Caitlin Flanagan is a Contributing Editor to The Atlantic
And it came to pass that Jesus entered the city of Capernaum, where a sinful woman came to him while he was at table. Weeping, she washed his feet and anointed him with oil, and He told her, “your faith has saved you; go in peace.” Because that’s the kind of Guy he was – always with the prostitutes and the destitute, the unclean women and the lepers and even with the tax collectors.
Not so Ted Cruz. When his campaign discovered that an actress in one of his Internet ads had a porn past, it pulled the ad, and issued a grossed-out apology: “Unfortunately, she was not vetted by the production company,” a campaign aid said. “Had the campaign known of her full filmography, we obviously would not have let her appear in the ad.”

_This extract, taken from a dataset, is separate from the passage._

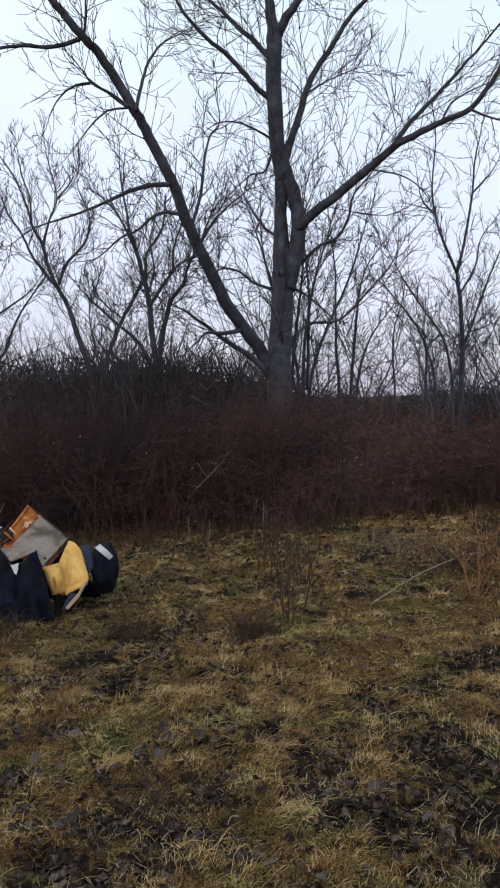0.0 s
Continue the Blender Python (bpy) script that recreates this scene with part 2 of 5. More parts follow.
DARK_WOOD = material("damp_brown_wood", [(0.02, 0.011, 0.008), (0.045, 0.024, 0.016), (0.08, 0.045, 0.03)], scale=9, bump=0.4)
FOAM = material("yellow_upholstery_foam", [(0.46, 0.24, 0.055), (0.66, 0.38, 0.11), (0.76, 0.48, 0.17)], scale=5, bump=0.35, bump_scale=130, stain=((0.36, 0.19, 0.055), 6, 0.55, 0.75), rough=0.95)
WHITE_CLOTH = material("dirty_white_cloth", [(0.15, 0.13, 0.12), (0.27, 0.243, 0.23), (0.38, 0.355, 0.34)], scale=5, bump=0.35, bump_scale=160, stain=((0.15, 0.115, 0.08), 7, 0.50, 0.66), rough=0.9)
WHITE_TAG = material("white_lining", [(0.34, 0.35, 0.37), (0.52, 0.54, 0.57)], scale=12, bump=0.2)
# Palest stop paints bright glints onto the teal film.
TEAL = material("teal_plastic_glints", [(0.008, 0.06, 0.07), (0.03, 0.20, 0.22), (0.05, 0.27, 0.29), (0.72, 0.84, 0.86)], scale=26, bump=0.2, rough=0.25, contrast=1.5)
RUBBER = material("weathered_log", [(0.022, 0.019, 0.019), (0.055, 0.047, 0.045), (0.105, 0.092, 0.088)], scale=10, bump=0.5)


# ---- builders ----
class Pieces:
    """Vertices and faces gathered for one mesh."""

    def __init__(self):
        self.v, self.f = [], []

    def tube(self, pts, r0, r1, sides, cap=False):
        pts = [Vector(p) for p in pts]
        n = len(pts)
        start = len(self.v)
        side = None
        for i, p in enumerate(pts):
            d = (pts[min(i + 1, n - 1)] - pts[max(i - 1, 0)]).normalized()
            if side is None:
                side = d.cross(Vector((0.31, 0.87, 0.38))).normalized()
            side = (side - d * side.dot(d)).normalized()
            up = d.cross(side)
            r = r0 + (r1 - r0) * i / (n - 1)
            for k in range(sides):
                a = 2 * math.pi * k / sides
                q = p + side * (r * math.cos(a)) + up * (r * math.sin(a))
                self.v.append((q.x, q.y, q.z))
        for i in range(n - 1):
            for k in range(sides):
                a, b = start + i * sides + k, start + i * sides + (k + 1) % sides
                self.f.append((a, b, b + sides, a + sides))
        if cap:
            self.f.append(tuple(start + k for k in reversed(range(sides))))
            self.f.append(tuple(start + (n - 1) * sides + k for k in range(sides)))

    def mesh(self, name, smooth=True):
        me = bpy.data.meshes.new(name)
        me.from_pydata(self.v, [], self.f)
        if smooth:
            me.shade_smooth()
        return me


def bm_mesh(name, bm, smooth=False):
    me = bpy.data.meshes.new(name)
    bmesh.ops.recalc_face_normals(bm, faces=bm.faces)
    bm.to_mesh(me)
    bm.free()
    if smooth:
        me.shade_smooth()
    return me


def part(name, data, mat, parent, label="", kind=""):
    """Links data (a mesh, a bmesh or Pieces) as one mesh object under a thing or under a part."""
    if isinstance(data, Pieces):
        data = data.mesh(name)
    elif isinstance(data, bmesh.types.BMesh):
        data = bm_mesh(name, data)
    if not data.materials:
        data.materials.append(mat)
    ob = new(name, data)
    ob.parent = parent
    return tagged(ob, label, "", "", kind)


def thing(name, at, label, category, group="", kind=""):
    ob = new(name)
    ob.location = at
    ob.empty_display_size = 0.1
    return tagged(ob, label, category, group, kind)


def spline(pts, steps=4):
    """A smooth line through pts (Catmull-Rom)."""
    pts = [Vector(p) for p in pts]
    if len(pts) < 3:
        return [pts[0].lerp(pts[-1], i / steps) for i in range(steps + 1)]
    ext = [pts[0] * 2 - pts[1], *pts, pts[-1] * 2 - pts[-2]]
    out = []
    for i in range(1, len(ext) - 2):
        a, b, c, d = ext[i - 1:i + 3]
        for k in range(steps):
            t = k / steps
            out.append(0.5 * ((2 * b) + (c - a) * t + (2 * a - 5 * b + 4 * c - d) * t * t + (3 * b - a - 3 * c + d) * t ** 3))
    out.append(pts[-1])
    return out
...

She wasn’t good enough. Her past wasn’t right. She might have been living in the light and truth of an honest day’s work, but she had to go.
Safe to say, Ted Cruz has lost the sex worker vote. But shouldn’t he also be in hot water with Christians? If porn actors are victims, or sinners – a point of view shared by most Evangelical Christians – then the Cruz campaign has committed a grave wrong. It spurned and publicly humiliated a sinner in the very act of moving from sin toward grace. Moreover, she herself turns out to be a believing Christian. You know you’re in trouble when you find a death threat with your name on it, smack in the middle of the Gospels of Jesus Christ: “If anyone causes one of these little ones – those who believe in me – to stumble, it would be better for them if a large millstone were hung around their neck and they were thrown into the sea.”
And so—with apologies to the Baltimore Catechism—a question and answer:
When is it right to stand in judgment of the religious beliefs and practices of a political candidate?
When that candidate makes those beliefs and practices a centerpiece of his campaign, and when he envisions an America closely shaped around them.
The next move he made was to send the wife out to clean things up a few hours after the mini scandal broke. “Christians are loving people, are nonjudgmental people,” Heidi Cruz told told a conservative radio host; “but there is right and wrong.” It’s true: there really is right and wrong, and what had happened earlier that day was wrong, judgmental and unloving. But there was worse to come: her husband, she said, was running “to show the country the face of the God we serve.”
And this is one of the reasons that Christianity, the religion of forgiveness and grace and clean slates, of sins washed clean and all of those things that have kept so many of us broken down old sinners going for so long – is waning in this country. It’s not just that the sea of faith is at low tide and all that. It’s that so many of the self-appointed spokespeople for the cause are the kind of guys you try like Hell to avoid at your neighbor’s pool party. You see Ted Cruz headed your way to show you the face of God, and suddenly you have an urgent hankering to go find another Diet Coke.
By all means, Cruz should promote his various economic and social programs, his foreign policy and whatever else he thinks the electorate should know about him. But when he reports that he’s also–primarily, in fact–going to spread around his very special understanding of Christianity, that’s when we should all be very concerned.
Throughout the course of this election season, as the various candidates make their various unlovely gestures, I am repeatedly reminded – by those much better schooled than I am in the way the world really works – that all of this is merely … politics. When Hillary Clinton (the child advocate!) happily shares a stage with Madeline Albright, a woman complicit in the deaths of countless children—it’s politics. When Ted Cruz learns he accidentally hired an actress with a porn past and quickly distances himself from her – it’s politics. These are candidates with their eye on the big picture; they see something larger, and they are willing to sully themselves along the way as they progress toward that grand vision. It’s all on our behalf. But how much of yourself can you give away until there’s nothing left in that big picture except your own dream of great personal power?
And here is why so many young people have fallen in love with Bernie Sanders. It’s not because–well, it’s partly because–they have an insufficient understanding of the various ways socialism has actually panned out, lo these past hundred years. It’s because here is a man in a rumpled suit, with a rumpled wife, who looks into the camera and does something unusual: he tells the truth. These young people look at Bernie Sanders and see in him the person Hillary Rodham once was, a thousand dreamy summers ago: uncompromised, uncorrupted, alive with outrage at the fate of this country’s poor. They see a Jewish socialist who is doing a better job of showing people the values of Jesus Christ (Goldman, Sachs?) than his Methodist opponent.
It is our job, apparently, to disabuse these young people of their belief in the abstract concepts of valor and fair play, to tell them that it’s all Chinatown and to line them up behind abortion (Hillary) or Christ (Cruz). But increasingly–as I watch my teenage son plan to pull the lever for Bernie in his first ever time in the voting booth, an experience that will surely be more thrilling than it was to cast my lot with Walter Mondale–I am not the person to do that job.